— START —

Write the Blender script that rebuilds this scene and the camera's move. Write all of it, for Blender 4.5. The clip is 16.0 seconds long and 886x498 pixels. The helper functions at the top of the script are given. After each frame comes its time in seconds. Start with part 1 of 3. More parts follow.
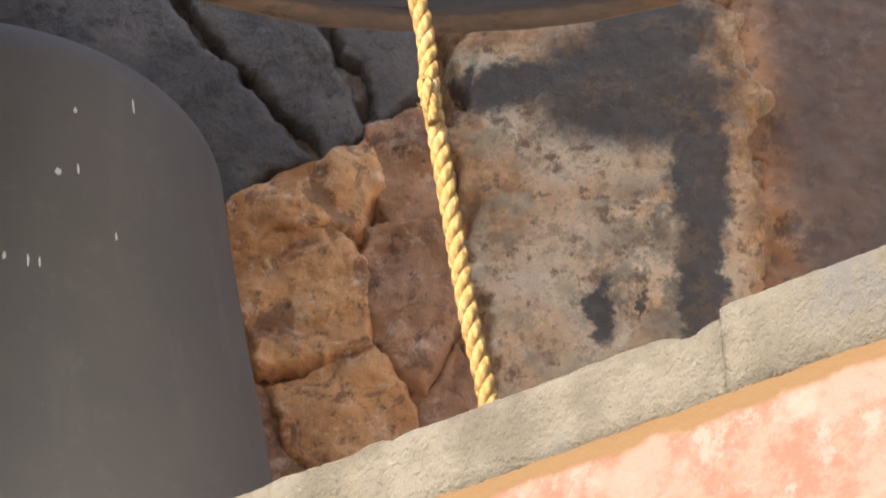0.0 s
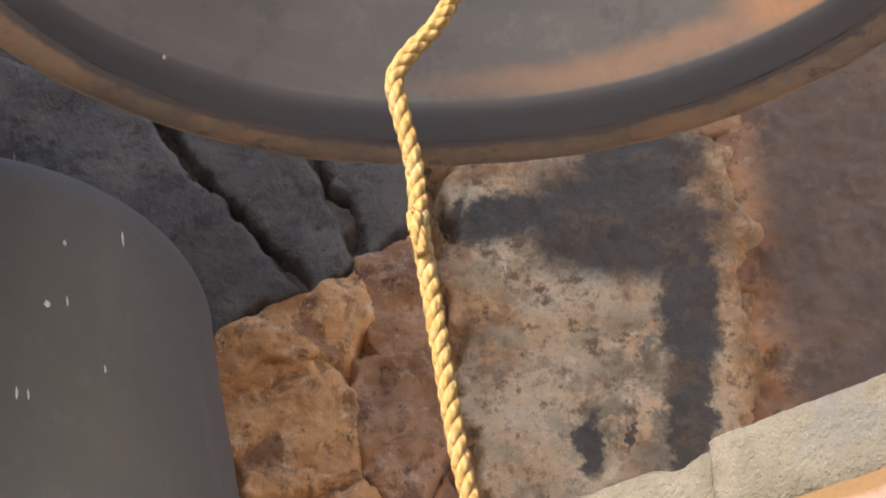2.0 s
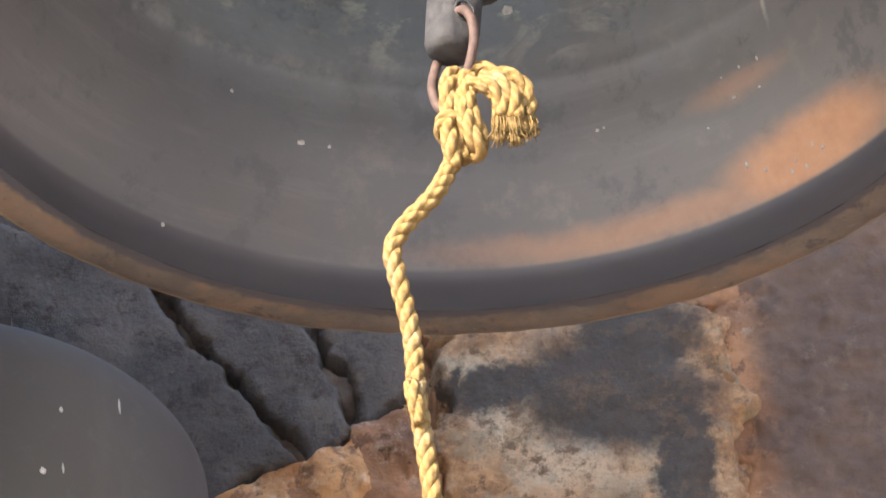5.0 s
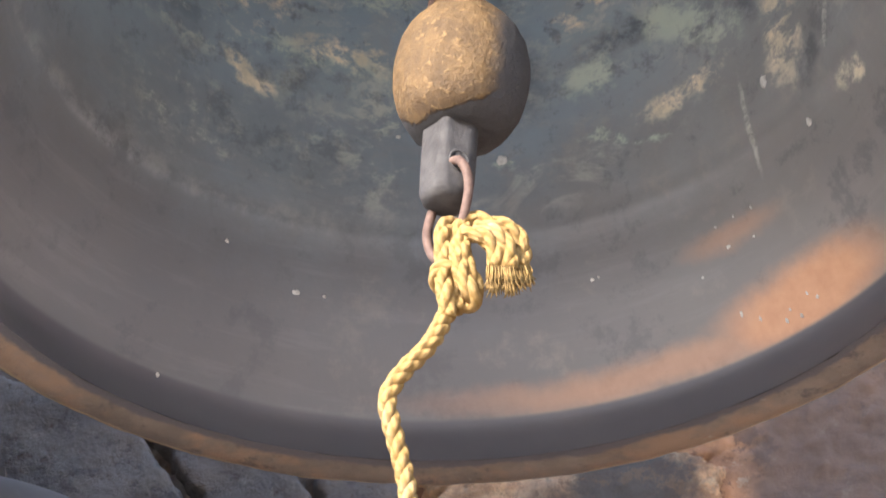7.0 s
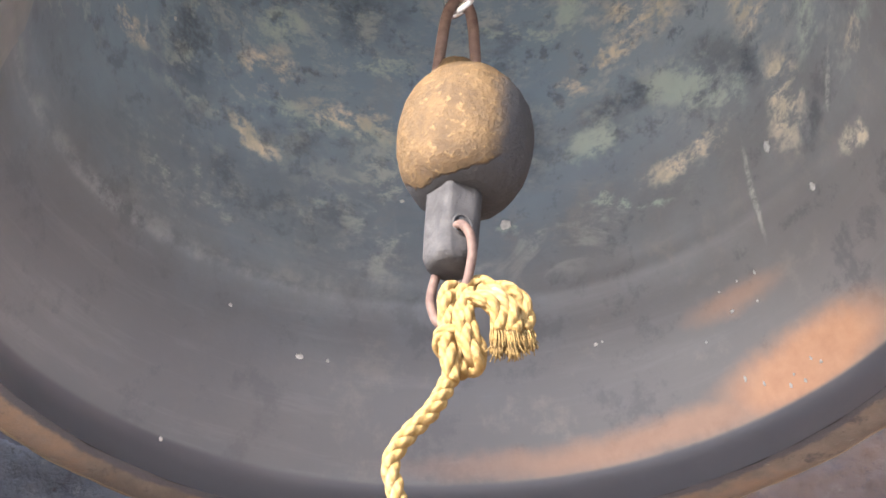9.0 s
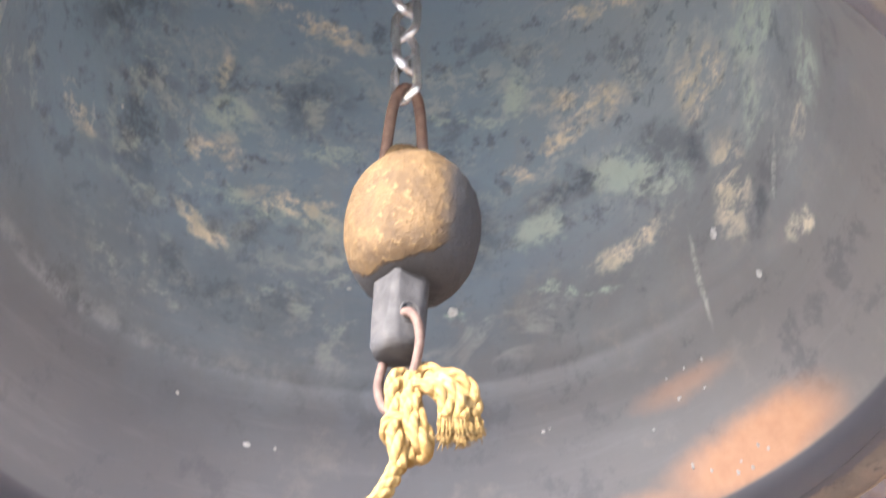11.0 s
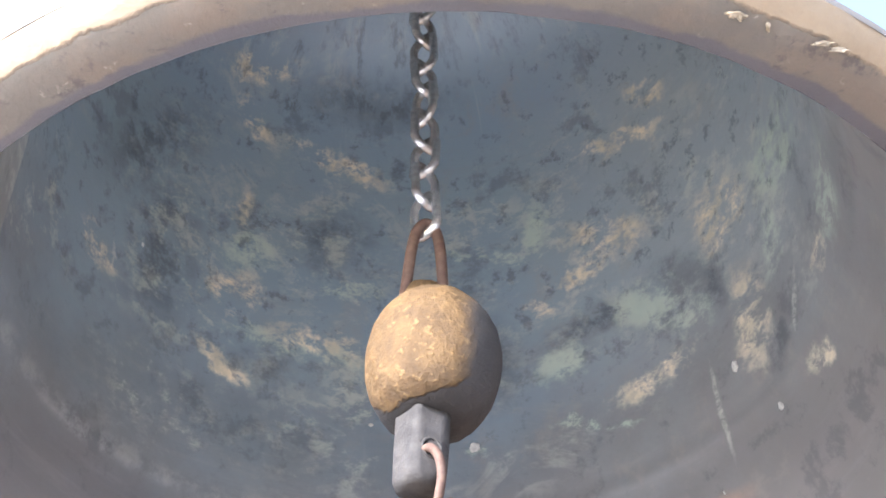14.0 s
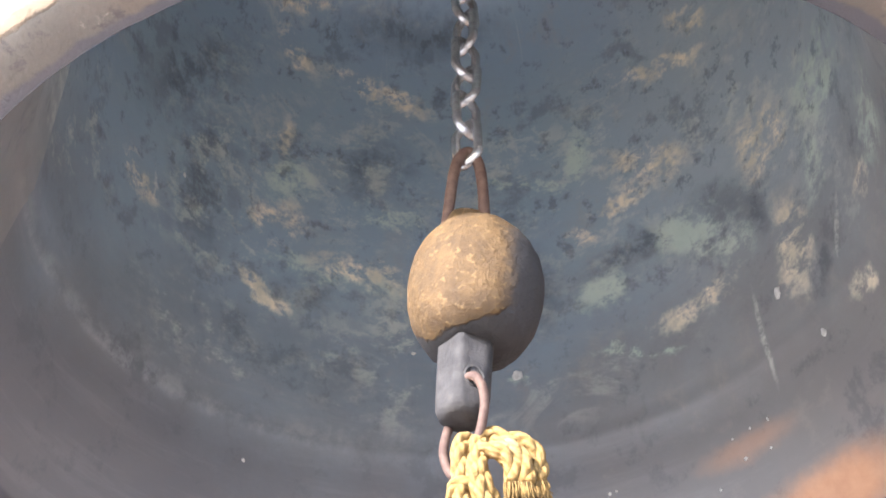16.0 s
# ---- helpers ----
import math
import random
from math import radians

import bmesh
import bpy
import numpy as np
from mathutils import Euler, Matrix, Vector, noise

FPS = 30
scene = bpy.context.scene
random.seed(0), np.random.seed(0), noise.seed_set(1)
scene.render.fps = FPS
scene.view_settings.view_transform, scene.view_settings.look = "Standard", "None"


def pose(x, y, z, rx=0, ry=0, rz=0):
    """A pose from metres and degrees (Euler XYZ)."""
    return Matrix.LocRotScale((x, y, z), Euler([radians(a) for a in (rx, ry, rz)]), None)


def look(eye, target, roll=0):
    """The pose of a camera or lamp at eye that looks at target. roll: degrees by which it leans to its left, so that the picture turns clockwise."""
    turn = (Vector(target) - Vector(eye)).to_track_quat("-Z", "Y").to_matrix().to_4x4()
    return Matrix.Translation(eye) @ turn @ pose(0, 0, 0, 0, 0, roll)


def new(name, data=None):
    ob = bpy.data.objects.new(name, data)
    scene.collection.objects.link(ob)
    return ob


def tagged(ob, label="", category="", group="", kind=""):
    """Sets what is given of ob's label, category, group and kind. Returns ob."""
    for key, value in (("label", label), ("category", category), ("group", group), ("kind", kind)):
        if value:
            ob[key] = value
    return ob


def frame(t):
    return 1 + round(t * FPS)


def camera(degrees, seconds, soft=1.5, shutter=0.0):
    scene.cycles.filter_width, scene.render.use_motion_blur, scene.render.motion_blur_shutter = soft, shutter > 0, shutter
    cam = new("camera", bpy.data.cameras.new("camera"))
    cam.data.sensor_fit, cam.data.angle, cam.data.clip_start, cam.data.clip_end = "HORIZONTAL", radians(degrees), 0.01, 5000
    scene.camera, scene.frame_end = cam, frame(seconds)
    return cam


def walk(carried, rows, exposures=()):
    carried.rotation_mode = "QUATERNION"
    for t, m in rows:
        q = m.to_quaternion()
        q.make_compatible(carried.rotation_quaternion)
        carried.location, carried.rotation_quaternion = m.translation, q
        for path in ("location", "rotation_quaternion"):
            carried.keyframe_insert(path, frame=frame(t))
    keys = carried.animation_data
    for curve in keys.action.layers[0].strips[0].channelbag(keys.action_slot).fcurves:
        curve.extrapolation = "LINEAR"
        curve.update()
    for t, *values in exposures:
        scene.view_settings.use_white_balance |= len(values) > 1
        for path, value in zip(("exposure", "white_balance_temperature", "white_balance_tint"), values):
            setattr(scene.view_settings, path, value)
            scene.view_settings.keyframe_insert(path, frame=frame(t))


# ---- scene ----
cam = camera(16.0, 16.0, soft=1.6, shutter=0.6)
EYE = (0.0, 0.0, 1.6)
PATH = [
    (0.0, 120.286, 1.913, 1.117),
    (0.5, 121.052, 2.020, 1.051),
    (1.0, 121.597, 1.991, 0.958),
    (1.5, 122.165, 2.011, 0.927),
    (2.0, 122.688, 2.032, 0.960),
    (2.5, 123.412, 1.971, 0.996),
    (3.0, 124.044, 1.968, 1.072),
    (3.5, 124.537, 1.982, 1.121),
    (3.7, 124.647, 1.893, 1.055),
    (5.8, 126.558, 1.864, 0.640),
    (6.0, 126.769, 1.933, 0.681),
    (6.5, 127.692, 1.853, 0.637),
    (7.0, 128.473, 1.866, 0.685),
    (7.5, 128.966, 1.802, 0.733),
    (8.0, 129.173, 1.689, 0.720),
    (8.2, 129.310, 1.701, 0.729),
    (10.3, 130.000, 2.046, 0.435),
    (10.5, 130.155, 2.118, 0.350),
    (11.0, 131.205, 2.442, 0.006),
    (11.5, 132.463, 2.711, -0.140),
    (12.0, 133.132, 2.640, -0.218),
    (12.5, 133.455, 2.603, -0.073),
    (13.0, 133.573, 2.621, 0.147),
    (13.5, 133.642, 2.644, 0.409),
    (14.0, 133.693, 2.583, 0.641),
    (14.5, 133.626, 2.374, 0.885),
    (15.0, 133.415, 2.324, 1.162),
    (15.5, 132.904, 2.352, 1.395),
    (16.0, 132.427, 2.338, 1.451),
]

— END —

- **REQUIRED WORK**: Look through the material and copy each line that has "from".

- **SOLUTION FOR THIS TASK**:
from math import radians
from mathutils import Euler, Matrix, Vector, noise
    """A pose from metres and degrees (Euler XYZ)."""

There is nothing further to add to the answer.